Paul Cezanne, la montagna Sainte-Victoire
Lo sguardo di Cezanne sulla natura implica sempre una riflessione sulla percezione: la natura e il risultato pittorico ci appaiono strettamente legate, concetto che l'artista ha espresso nell'ormai notissima formula dell'armonia parallela alla natura.Per Cezanne, alla ricerca di un nuovo inizio post-impressionista, divenne un'esperienza chiave l'incontro con un monte della sua terra natia, il Sainte-Victoire in Provenza. Il pittore si confrontò con questo scenario in circa 60 opere, fra dipinti, disegni e acquerelli realizzati a partire dagli anni Ottanta dell'Ottocento. Negli ultimi anni della sua vita, poco dopo il volgere del secolo, da questo tema scaturirono otto dipinti. Tra cui questo che vi propongo.
Volendolo descrivere in termini tradizionali, non ci sarebbe molto da dire: una linea dell'orizzonte che attraversa quasi tutta la superficie del quadro a circa due terzi della sua altezza, sulla quale, come poggiata su un basamento, si erge la curiosa formazione geologica del Sainte-Victoire realizzato nei profondi toni del blu, mentre il cielo si mostra costellato di chiazze verdi. Al di sotto della linea dell'orizzonte si estende un'ampia zona pianeggiante dominata dal verde della vegetazione, in cui si intravedono i tetti rossi di sue case dalle pareti ocra.
Pur liberamente interpretato, il paesaggio è di facile identificazione: si tratta di una veduta dal Plateau d'Entremont, situato a un chilometro a nord dell'atelier di Cezanne sul Chemin des Lauves e a circa 20 chilometri in linea d'aria dal monte.

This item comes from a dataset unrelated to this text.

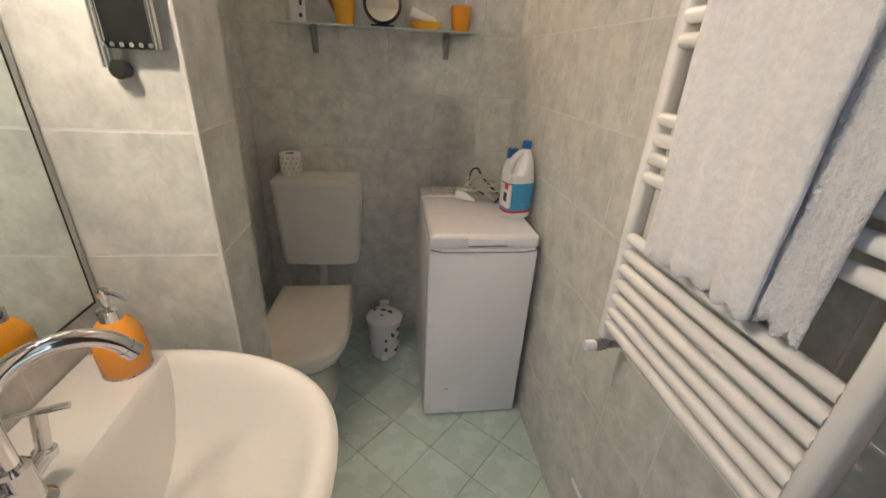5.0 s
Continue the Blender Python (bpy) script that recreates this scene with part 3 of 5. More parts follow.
def terry_strip(ya, yb, z_bot, x_front, top, x_back, z_back, seed, wave, flare=0.0, lean=0.0):
    """A length of towel hung over a bar: front flap, fold and back flap, with thickness."""
    b = bmesh.new()
    prof = []
    n = 46
    for i in range(n + 1):
        prof.append((x_front, z_bot + (top - 0.014 - z_bot) * i / n))
    for k in range(1, 8):
        a = math.pi * k / 8
        prof.append(((x_front + x_back) / 2 - math.cos(a) * (x_back - x_front) / 2, top - 0.014 + math.sin(a) * 0.016))
    for i in range(14):
        prof.append((x_back, top - 0.014 - (top - 0.014 - z_back) * (i + 1) / 14))
    m = 40
    g = []
    for k, (x, z) in enumerate(prof):
        row = []
        for i in range(m + 1):
            u = i / m
            hang = max(0.0, min(1.0, (top - z) / 0.4)) if k <= n else 0.0
            y = ya + (yb - ya) * u + flare * hang * (u - 0.5) + lean * hang
            dx = wave * (0.25 + 0.75 * hang) * (0.6 * math.sin(u * 7.5 + seed + z * 2.2) + 0.5 * math.sin(u * 19 + seed * 2 + z * 1.1) + 0.22 * math.sin(u * 37 + seed * 3 + z * 0.8)) + 0.003 * noise.noise((y * 16, z * 9, seed))
            dz = 0.006 * math.sin(u * 150 * abs(yb - ya) + seed) * (1.0 if k < 2 else 0.0)
            row.append(b.verts.new((x + (dx if k <= n else 0.2 * dx), y, z + dz)))
        g.append(row)
    for k in range(len(g) - 1):
        for i in range(m):
            b.faces.new((g[k][i], g[k][i + 1], g[k + 1][i + 1], g[k + 1][i]))
    return b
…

Molto più arduo è il compito di chi volesse analizzare l'impressione generale del dipinto, la composizione. Non c'è un primo piano ben definito nè alcuna illusione di distanza, in quanto gli oggetti non rimpiccioliscono, man mano che si allontanano dal punto di osservazione. La montagna Sainte-Victoire non è solo un monumento alla durevolezza, ma si configura piuttosto come un elemento concettuale che si dissocia con decisione dall'Impressionismo, che non interpreta i dati visivi come una continua variabilità ma come la somma di finissimi componenti, un ordine che è sintesi e quiete, stabilità e movimento.
Dalla scelta dei colori si capisce che non siamo di fronte ad un'imitazione che miri a ricreare l'illusione della natura. Al contrario l'applicazione "artificiosa" del colore rivela una propensione per la forma: l'artista vede il colore come forma, come un elemento positivo, "una parte di quella matrice sulla quale si costruisce la natura raffigurata" (Gottfried Boehm). La natura assurge così a modello di un piano compositivo universale, in cui l'ordine non è prestabilito, ma deve anzitutto prendere forma.